### GIVEN TASK
Transcribe all of the material exactly. Any picture in it should be left out.

### SOURCE DATA
··········
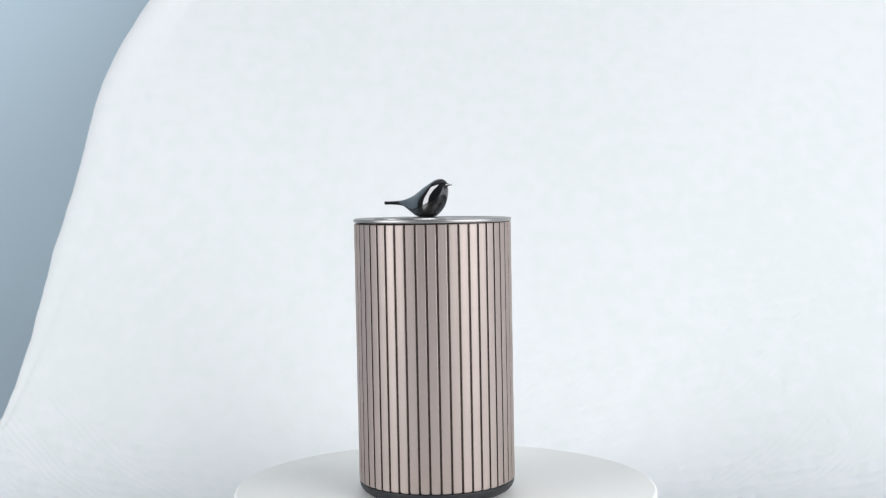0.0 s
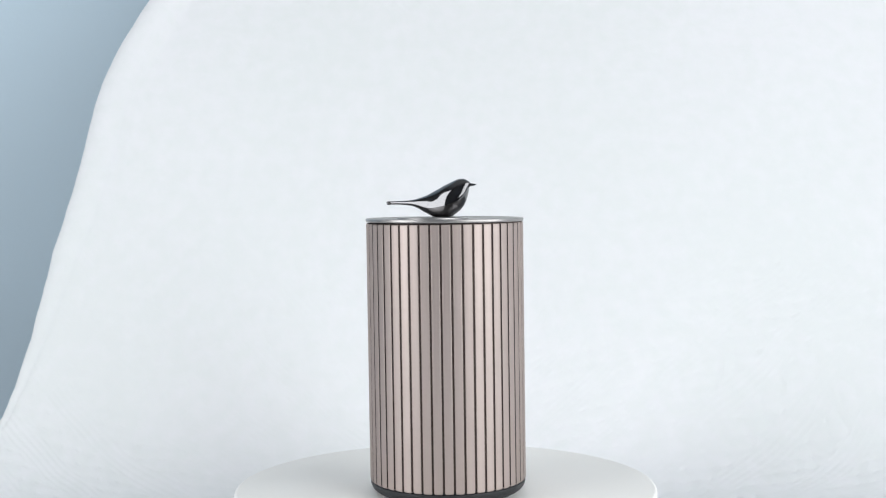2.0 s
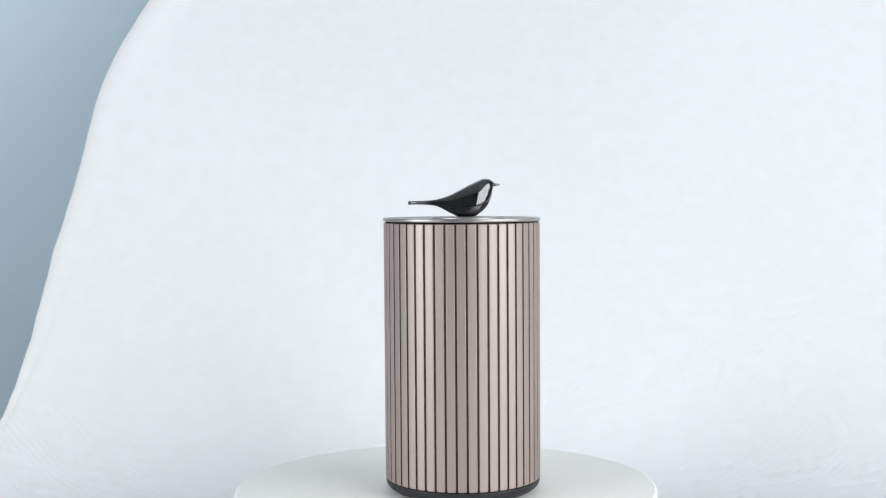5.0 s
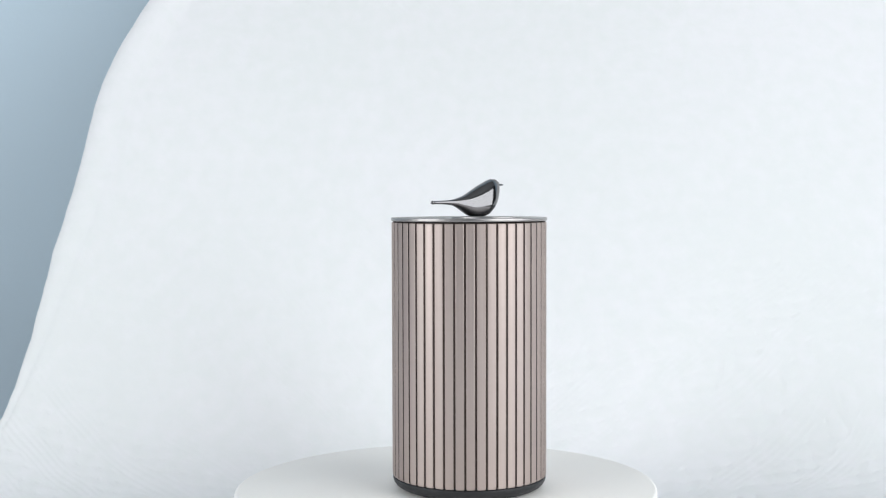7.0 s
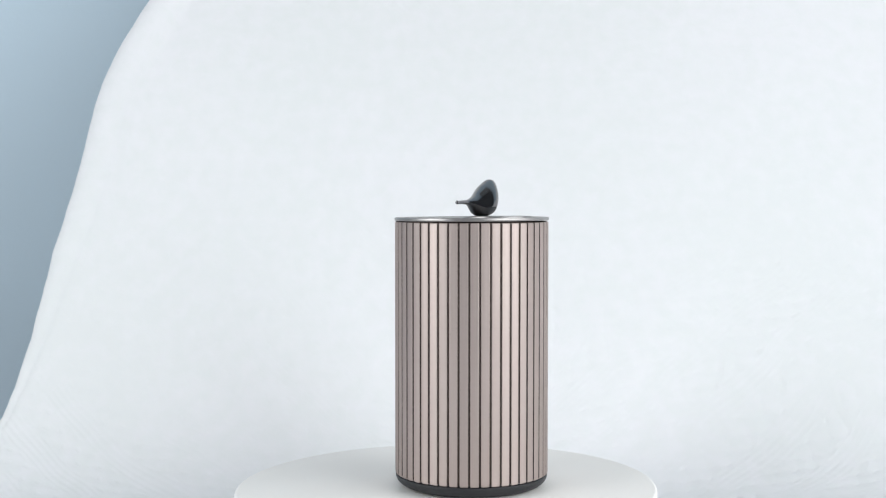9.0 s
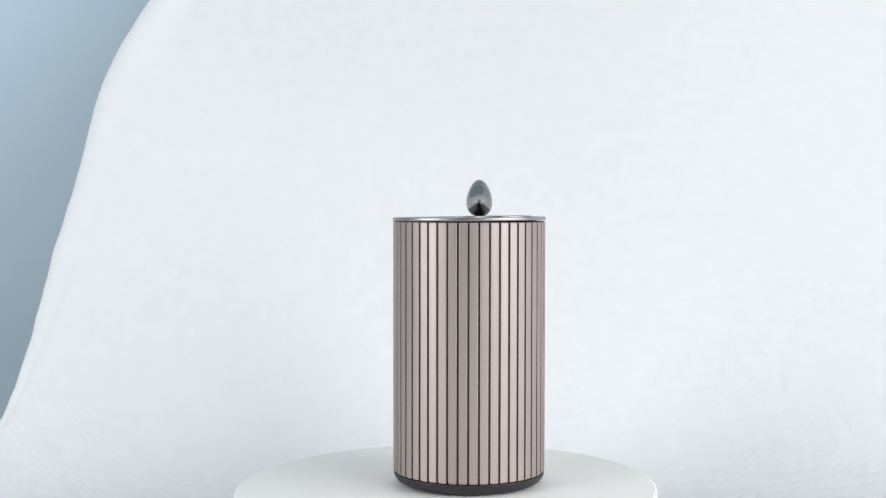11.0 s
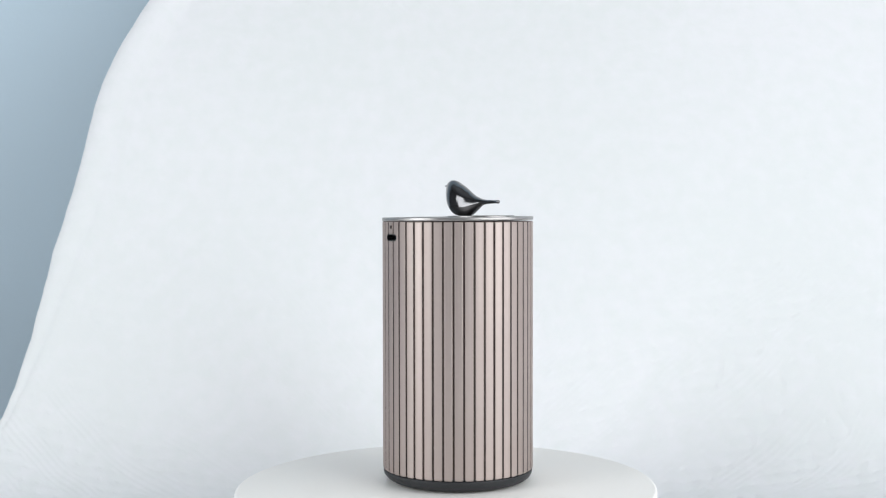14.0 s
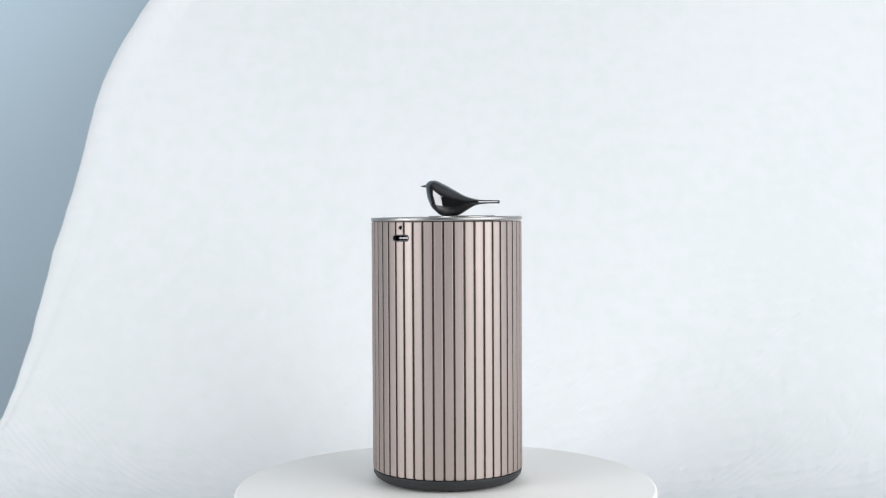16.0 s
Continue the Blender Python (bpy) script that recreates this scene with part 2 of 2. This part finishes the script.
··········
### RESULT
0.0 s
2.0 s
5.0 s
7.0 s
9.0 s
11.0 s
14.0 s
16.0 s
Continue the Blender Python (bpy) script that recreates this scene with part 2 of 2. This part finishes the script.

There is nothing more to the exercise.